Réquiem para Igor.

27/11/2014 20:36

Igor foi um dos presentes de Floripa e da UFSC em minha vida.
Nosso encontro, que logo se transformou em amizade, foi marcado desde o início por uma admiração mútua. Dessas quase instantâneas entre pessoas que compartilham as mesmas afinidades teóricas – inclusive, o mesmo tema de pesquisa -; a mesma afirmação como sujeito homossexual; a mesma crença de que a pesquisa histórica e a academia podem ser ferramentas de transformação social.

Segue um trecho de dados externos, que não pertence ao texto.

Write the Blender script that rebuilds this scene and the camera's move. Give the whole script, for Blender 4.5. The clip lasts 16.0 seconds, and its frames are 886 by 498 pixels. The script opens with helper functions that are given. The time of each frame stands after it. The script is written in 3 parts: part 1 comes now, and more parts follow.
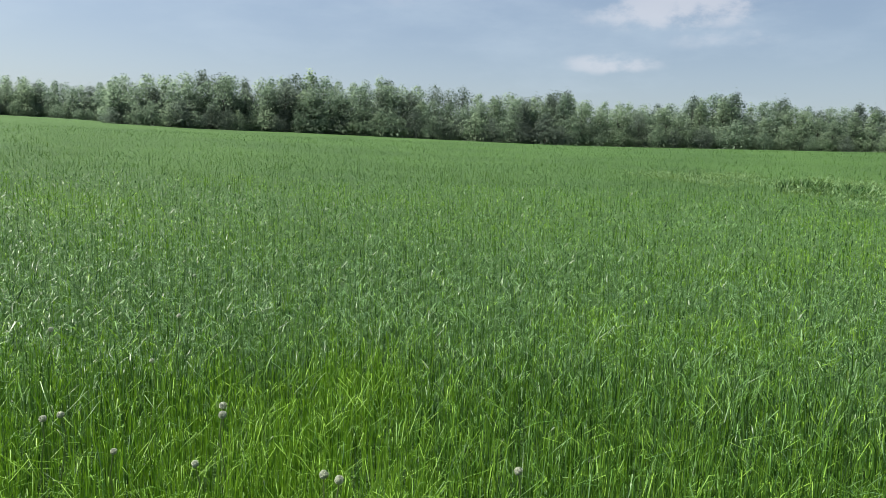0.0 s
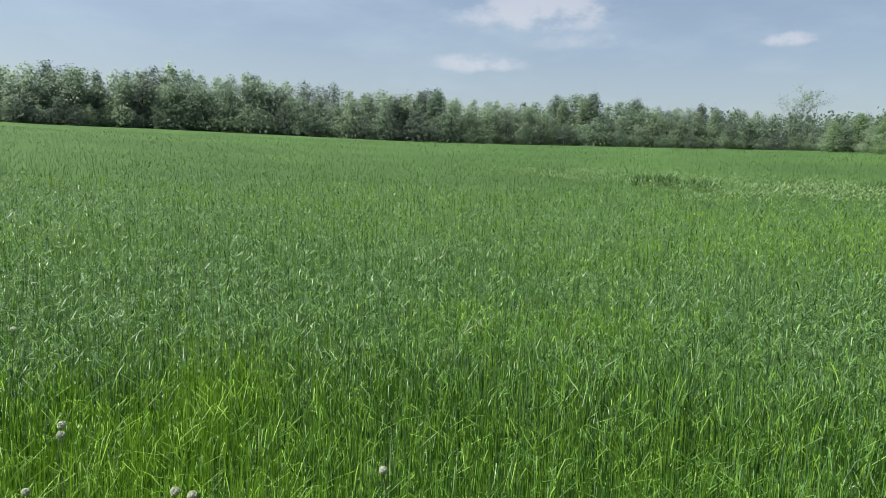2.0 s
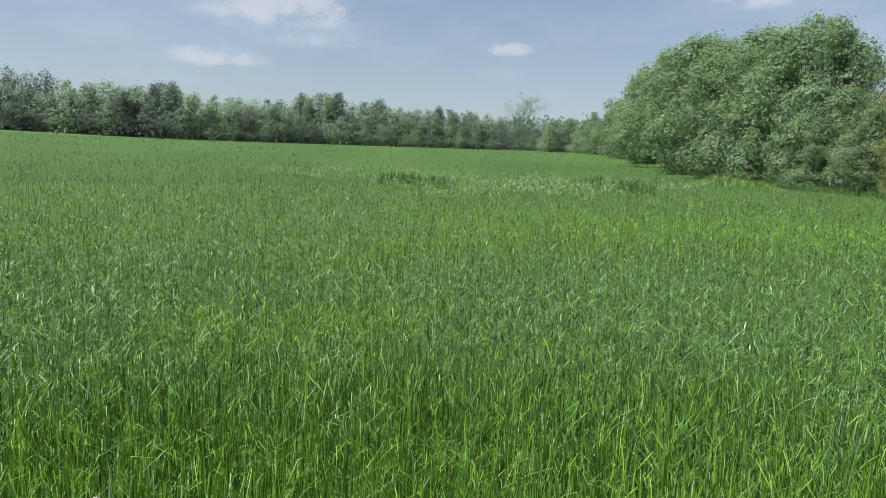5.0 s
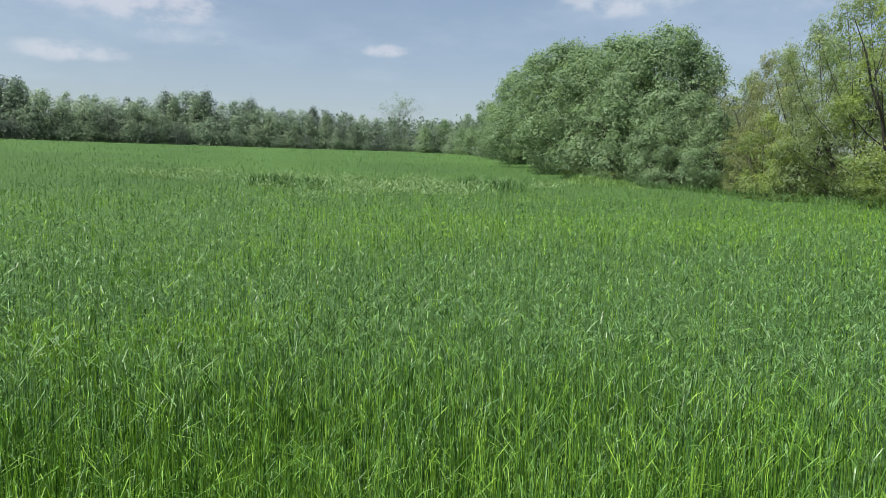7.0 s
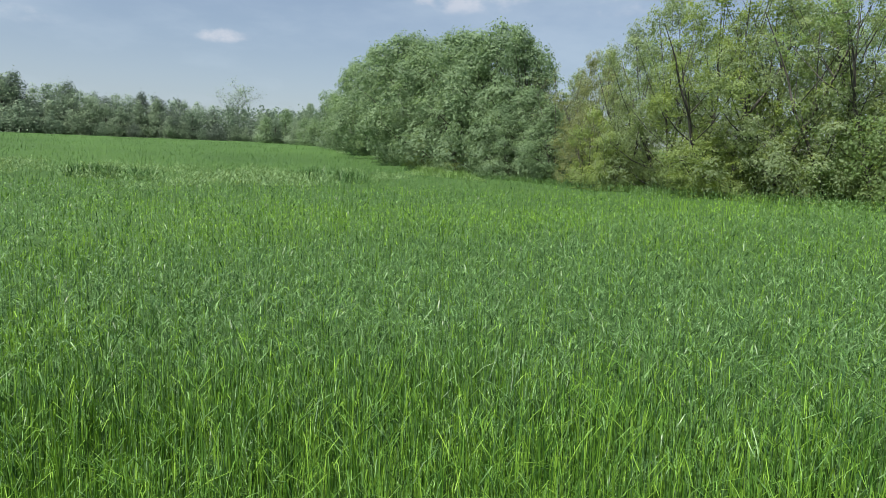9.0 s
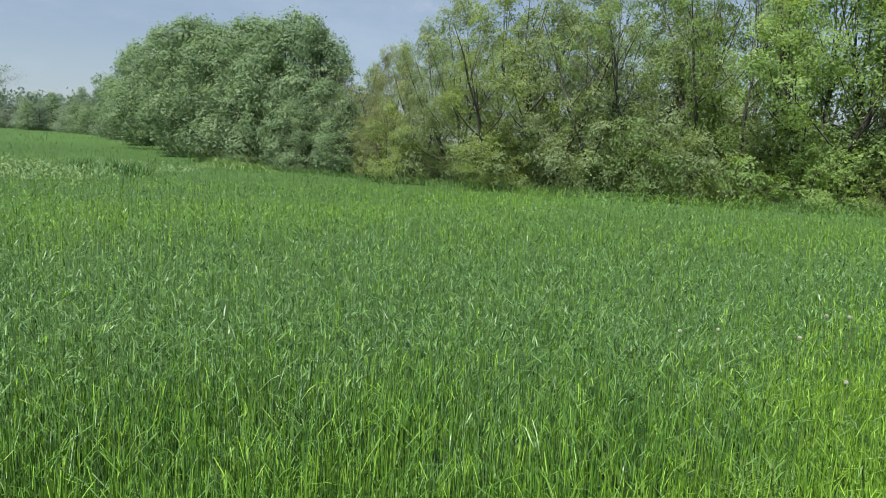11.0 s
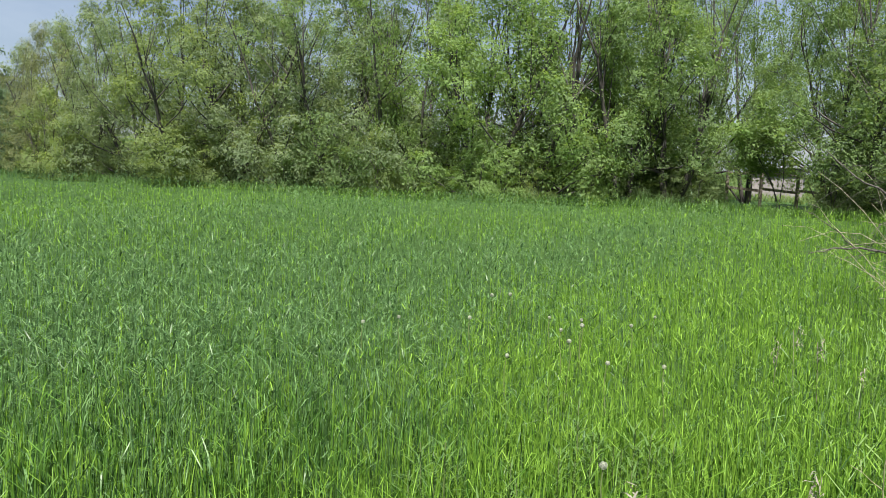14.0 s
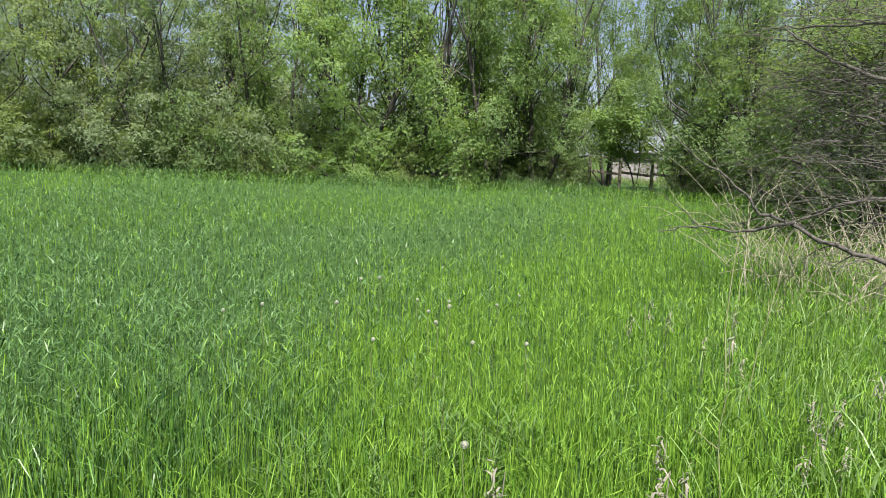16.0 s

Não imaginei que o nosso próximo encontro se daria em circunstâncias tão tristes e tão dolorosas. Acabo de chegar do seu enterro.
Pensei que encontraria Igor em Floripa, como aconteceu em agosto, quando estivemos juntos pessoalmente pela última vez.
Ali passamos boas horas sentados num banco próximo ao Centro de Eventos, admirando a chuva que riscava a paisagem.
Além da lembrança das histórias sobre História, amores e decepções, tão típicas dos gays contemporâneos, guardo daquele dia, um livro que Igor me emprestou: A construção do discurso de sedução em um jornal sensacionalista.
Conheci a obra lendo a maravilhosa dissertação dele, As Sexualidades desviantes nas páginas do jornal Diário Catarinense (1986 – 2006).
O livro está marcado com uma dezena de folhas amarelas post-it que trazem a escrita de Igor e revelam o quanto ele era criterioso, perfeccionista e tímido. De tão minúsculas, suas letras são quase ilegíveis; A dissertação, de uma beleza e sensibilidade raras nas pesquisas históricas, mostra que aquele garoto de voz trêmula sabia usar a escrita como um samurai sabe manejar sua espada, de modo que seu trabalho é uma arma na luta contra os preconceitos, especialmente, contra a transfobia.
A dissertação de Igor, cuja leitura se faz obrigatória, é mais do que um trabalho de conclusão de Mestrado, ela é um manifesto do modo como Igor viveu: sensível e combatente.
Tentarei preencher o vazio deixado pela partida prematura de Igor com essas lembranças. Certo de que a melhor homenagem que podemos prestar a ele é continuar lutando contra essa sociedade machista, racista e homofóbica que marca nossas subjetividades, nossas vidas e nossas mortes.

Meu amigo Igor, sentirei sua falta.

Texto de Elias Veras, doutorando do Programa de Pós-Graduação em História Cultural da UFSC.